The proof of the pudding is in the eating; if teachings don't help you where you are, they may not suit you well enough, may not be good enough, or may not be well adapted to you or your set of circumstances, and so on.

Getting into a text

Try to read the text through superficially before you try to master it well: Skim it. These are helpful steps.

  1. Take a look at the title page and preface and note especially the sub-titles or other indications of the scope and aim of the book, and don't miss cues that reveal the author's tall outlooks or specific angles.
  2. Look into the table of contents to get a general sense of the book's structure; use it as you would a road map before taking a trip.
  3. You can check the index for the range of subjects covered or the kinds of authors quoted.
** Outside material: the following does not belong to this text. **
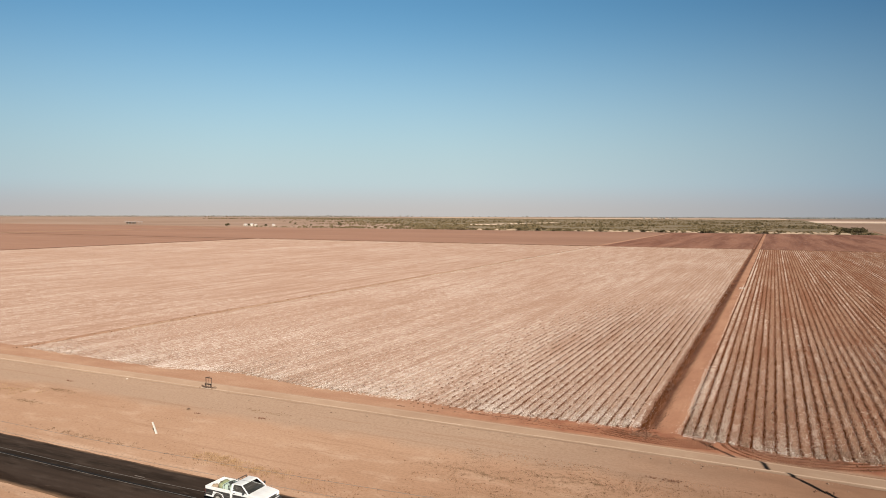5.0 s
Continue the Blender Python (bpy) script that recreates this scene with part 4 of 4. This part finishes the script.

When you see terms listed that seem crucial, look up if you care: There you may find good keys to the author's approach.

Now you are ready to get further into the book as you choose. You can look at all those chapters which contain pivotal passages or summary statements in their opening or closing pages. Feel free to dip into a page here and there, reading a paragraph or two, and thumb through the book openendedly, so to speak, hopefully attuning to something of value within it.

Look first for the things you can understand and refuse to get bogged down in the difficult passages. Read right on past paragraphs, footnotes, arguments and references that escape you. If you get into just 50 percent or less - that gives you quite a handle on the book.

After sound skimming, detailed study may lead to worth-while note-taking to favour recall and thereby more solid learning.

Although you will not get from skimming all that reading and study can give you, it is a very practical way of dealing with a mass of texts in front of you, and is often used by editors and the like. By skimming you can get, often with surprising accuracy, a general sense of the contents.

If you use this approach for mere skimming, you may end up discovering that you are not just skimming, but reading and enjoying it. You can enjoy yourself and get cultured in this way.